*SOURCE EXCERPT*.
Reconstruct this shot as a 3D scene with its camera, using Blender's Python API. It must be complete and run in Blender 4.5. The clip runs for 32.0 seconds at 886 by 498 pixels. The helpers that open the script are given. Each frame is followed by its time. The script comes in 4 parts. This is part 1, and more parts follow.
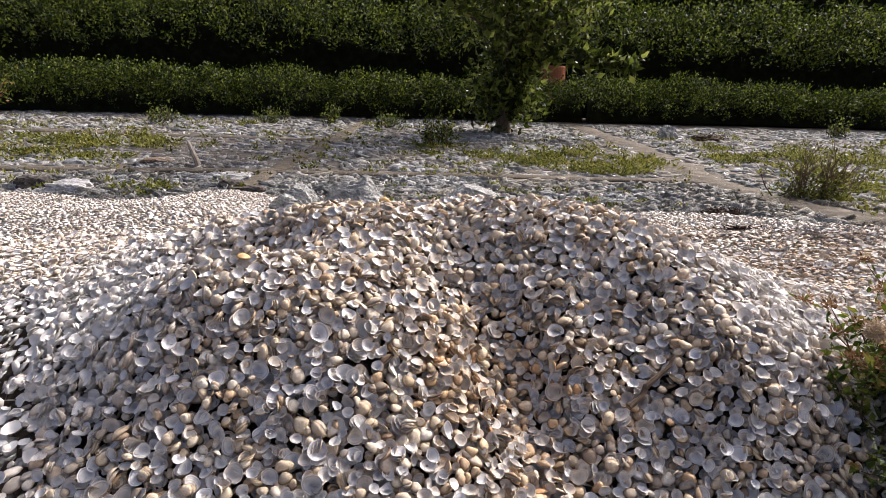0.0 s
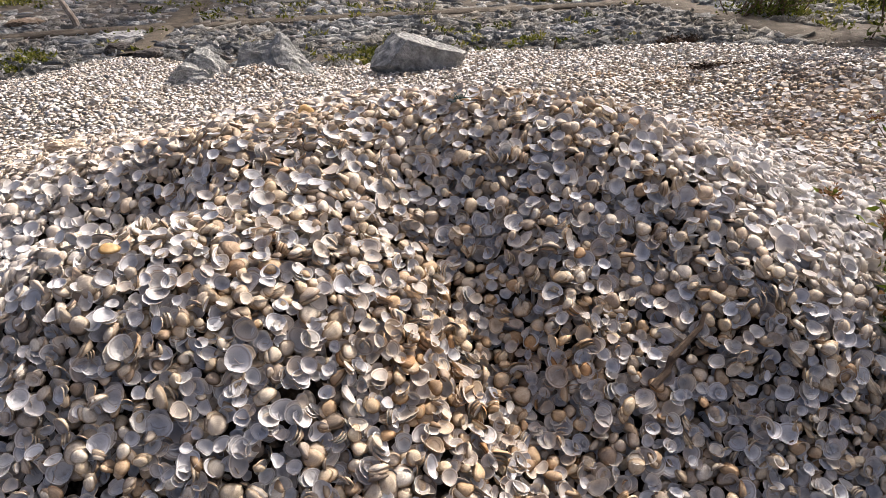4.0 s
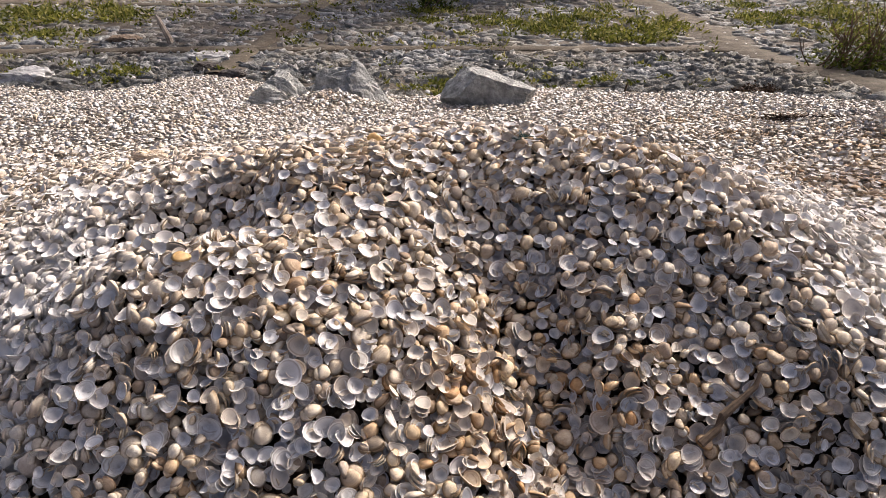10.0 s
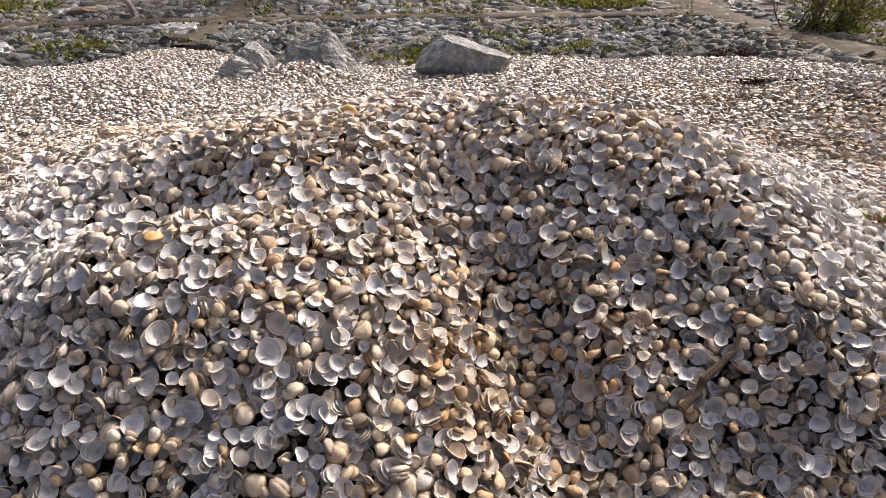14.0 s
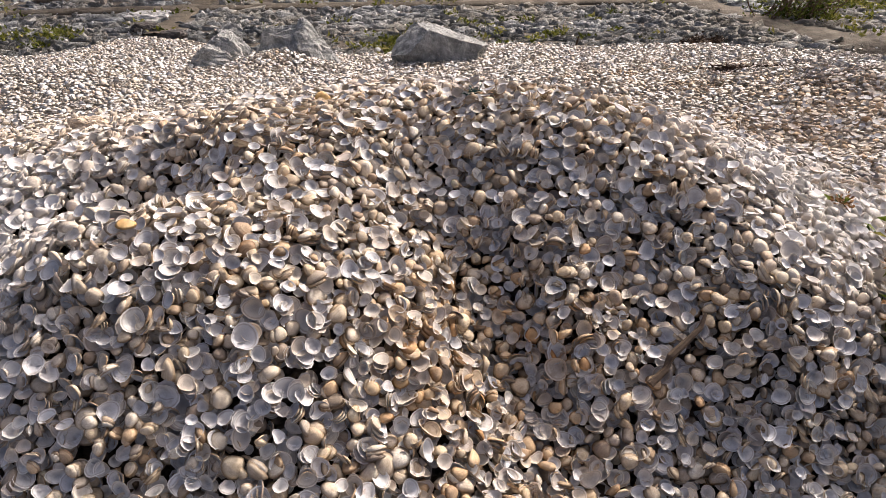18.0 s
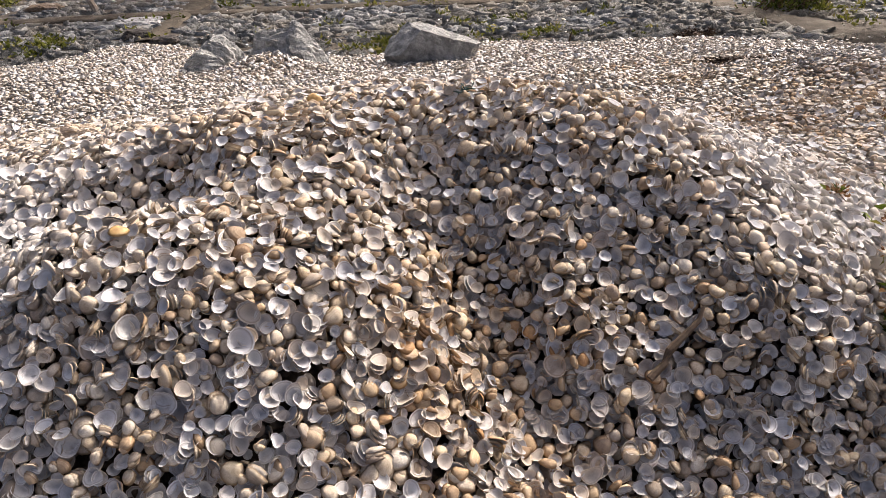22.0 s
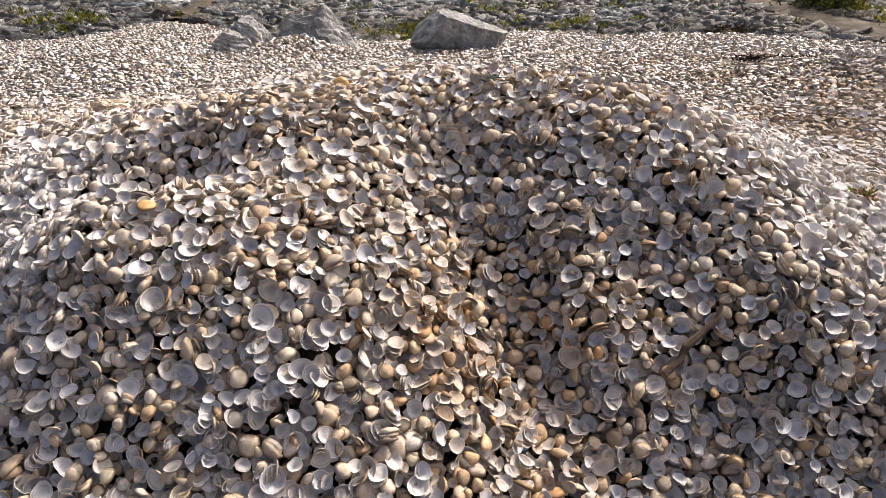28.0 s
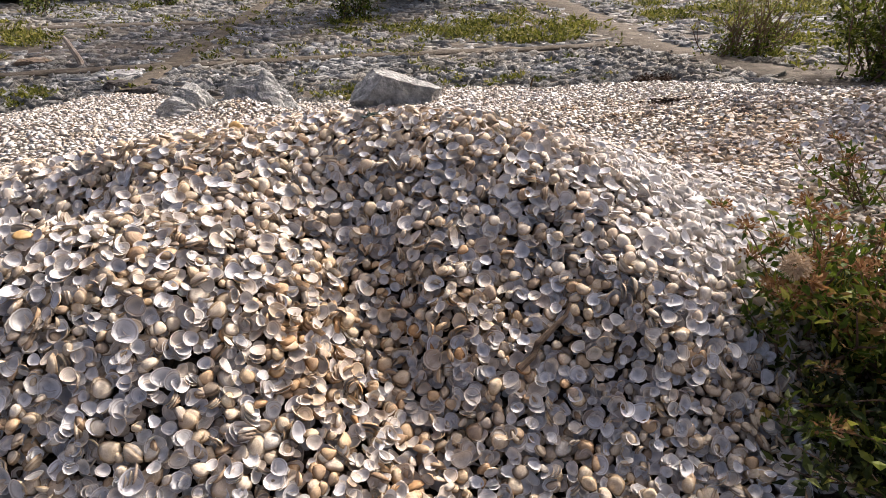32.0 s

*YOUR OBJECTIVE*. Skip the pictures, then retype every line above exactly.

*IN RESPONSE*.
Reconstruct this shot as a 3D scene with its camera, using Blender's Python API. It must be complete and run in Blender 4.5. The clip runs for 32.0 seconds at 886 by 498 pixels. The helpers that open the script are given. Each frame is followed by its time. The script comes in 4 parts. This is part 1, and more parts follow.
0.0 s
4.0 s
10.0 s
14.0 s
18.0 s
22.0 s
28.0 s
32.0 s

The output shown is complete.